Iran's core is located in the western Zagros mountain range. From this secure geography, the beginnings of the Persian Empire spread throughout Iran's mountainous topography securing the Alborz, the southern Zagros and much of the Iranian plateau.
Iran's primary geographic challenge has been to secure itself from the many external threats on its borders. Arabs, Mongols and Turks all conquered ancient Persia at various times, prompting Persia to expand its territorial control whenever possible to establish a buffer to protect its core.
At its height, the Persian Empire stretched from the Eastern Mediterranean to the Hindu Kush mountains, bridging modern-day Europe and Asia. Echoes of this former empire can be seen even today, with Iran's support for Hezbollah in Lebanon, the al Assad regime in Damascus and the Shiite-led government in Iraq.

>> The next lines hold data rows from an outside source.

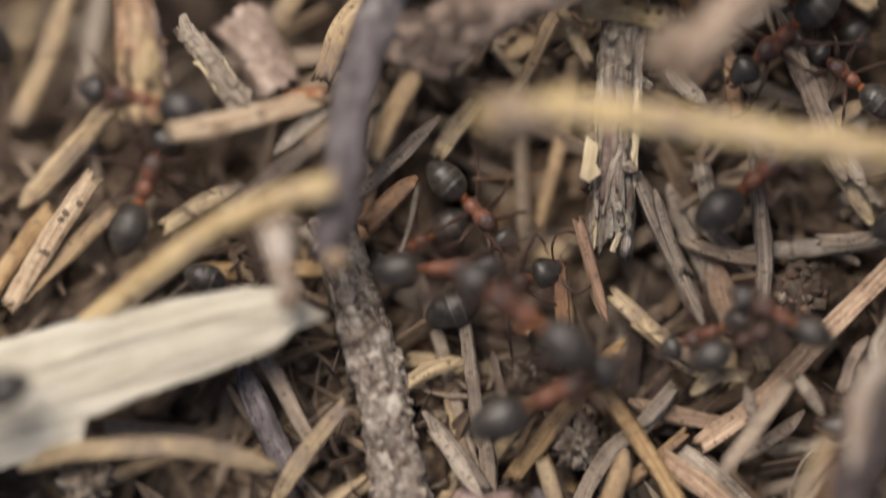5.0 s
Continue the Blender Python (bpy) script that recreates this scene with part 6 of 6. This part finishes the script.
ant([(0, -31.40, -20.21, -14.00, -158, 30), (2.9, -31.40, -20.21, -14.00, -158, 30), (3.5, -36.03, -22.10, 3.40, -158, 0), (4, -39.69, -21.58, 3.60, -147, 0), (4.2, -40.57, -23.45, 3.40, -154, 0), (4.5, -43.04, -25.86, 3.40, -159, 0), (4.7, -43.00, -26.25, 3.40, -156, 0), (5, -43.24, -26.13, 3.40, -155, 0), (5.2, -48.77, -27.86, 3.40, -151, 0), (5.8, -53.16, -30.25, -14.00, -151, -30), (8, -53.16, -30.25, -14.00, -151, -30)], 0.87, 2, 0.6)
ant([(0, -40.79, -19.82, -14.00, -15, 30), (2.4, -40.79, -19.82, -14.00, -15, 30), (3, -35.98, -21.15, -1.20, -15, 0), (4, -37.68, -19.16, -1.00, -27, 0), (4.2, -37.30, -19.31, -1.00, -28, 0), (4.5, -35.16, -19.58, -1.00, -23, 0), (5, -32.09, -21.49, -2.40, -23, 0), (5.6, -27.49, -23.43, -14.00, -23, -30), (8, -27.49, -23.43, -14.00, -23, -30)], 0.72, 2, 0.5)
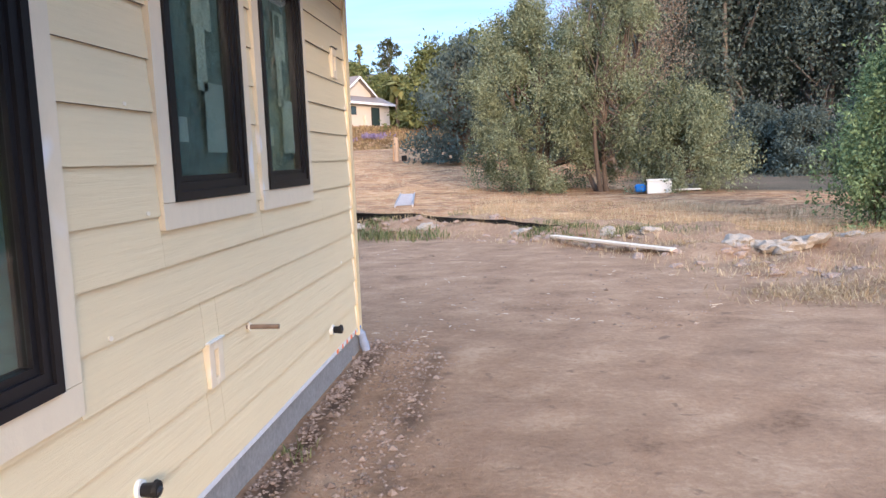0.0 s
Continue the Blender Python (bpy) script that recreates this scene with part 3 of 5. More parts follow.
# foundation
bm = bmesh.new()
add_box(bm, (-4.42, -0.19, -0.25), (-0.012, -0.016, 0.186))
add_box(bm, (-0.19, -7.4, -0.25), (-0.014, -0.19, 0.186))
add_box(bm, (-7.43, -1.6, -0.25), (-4.42, -1.416, 0.186))
tagged(link_bm("foundation", bm, M_CONC), "grey concrete foundation under the siding", "foundation", kind="structure")
tagged(link_bm("base_flashing", box((-0.012, -7.3, 0.164), (0.003, -0.10, 0.189)), M_WHITEBOARD), "white strip along the foot of the siding", "trim", kind="structure")
tagged(link_bm("base_flashing", box((-3.56, -0.014, 0.164), (-0.12, 0.003, 0.189)), M_WHITEBOARD), "white strip along the foot of the siding", "trim", kind="structure")
for i in range(9):
    y = -0.16 - i * 0.07
    tagged(link_bm("warning_tape", box((0.0032, y - 0.035 - 0.006 * (i % 3), 0.162), (0.0052, y, 0.19)), M_ORANGE if i % 2 == 0 else M_PAPER), "torn orange striped tape at the wall foot", "tape", "tape scraps at the wall foot")

window("window_1", place_a, *A_BIG, M_TRIM_WIN, "tall black-framed window in cream painted trim", stickers=((0.62, 0.06, 0.2, 0.16, M_PAPER),), sheen=True)
S2 = ((0.42, 0.62, 0.34, 0.26, M_DIM_PAPER), (0.46, 0.74, 0.16, 0.12, M_SHEEN), (0.45, 0.36, 0.18, 0.26, M_DIM_PAPER), (0.55, 0.10, 0.36, 0.30, M_DIM_PAPER), (0.10, 0.14, 0.14, 0.1, M_DIM_PAPER))
window("window_2", place_a, *A_W2, M_TRIM_WIN, "black-framed window with stickers in cream painted trim", stickers=S2, sheen=True)
window("window_3", place_a, *A_W3, M_TRIM_WIN, "black-framed window with maker stickers in cream trim", stickers=S2, sheen=True)
# stickers seen from outside run from the corner side: u grows away from it
SB = ((0.06, 0.80, 0.18, 0.115, M_PAPER), (0.33, 0.66, 0.36, 0.21, M_PAPER), (0.36, 0.745, 0.14, 0.10, M_STICKER_DARK), (0.53, 0.745, 0.13, 0.10, M_STICKER_DARK), (0.36, 0.40, 0.2, 0.26, M_PAPER),
      (0.80, 0.70, 0.15, 0.11, M_PAPER), (0.80, 0.57, 0.16, 0.07, M_PAPER), (0.52, 0.10, 0.36, 0.33, M_PAPER), (0.08, 0.10, 0.16, 0.1, M_PAPER))
window("window_4", place_b, *B_HOLE, M_PRIMER, "black-framed window with maker stickers in bare primed trim", stickers=SB)
for i in range(3):
    u = 2.75 + 0.2 * i
    tagged(link_bm("suction_dot", tube([place_b(u, 1.395, -0.0238), place_b(u, 1.395, -0.0245)], 0.005, 8), M_PAPER), "tiny white dot inside the window glass", "dot", "dots along the pane")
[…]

Iran has also struggled to unite and control the various language and ethnic groups located within its core territories, a process impeded by the country's difficult terrain. Modern-day Tehran is aided by its large hydrocarbon reserves; Iran boasts the fourth-largest oil reserves and largest natural gas reserves in the world. The 20th century saw British, Russian and American interests competing not only to control Iran's strategic geographic location, but its significant energy reserves as well.
This modern-day reliance on energy revenues has resulted in Iran's focus on securing the Strait of Hormuz and expanding control over the Persian Gulf to secure its core territories from the threat of outside invasion.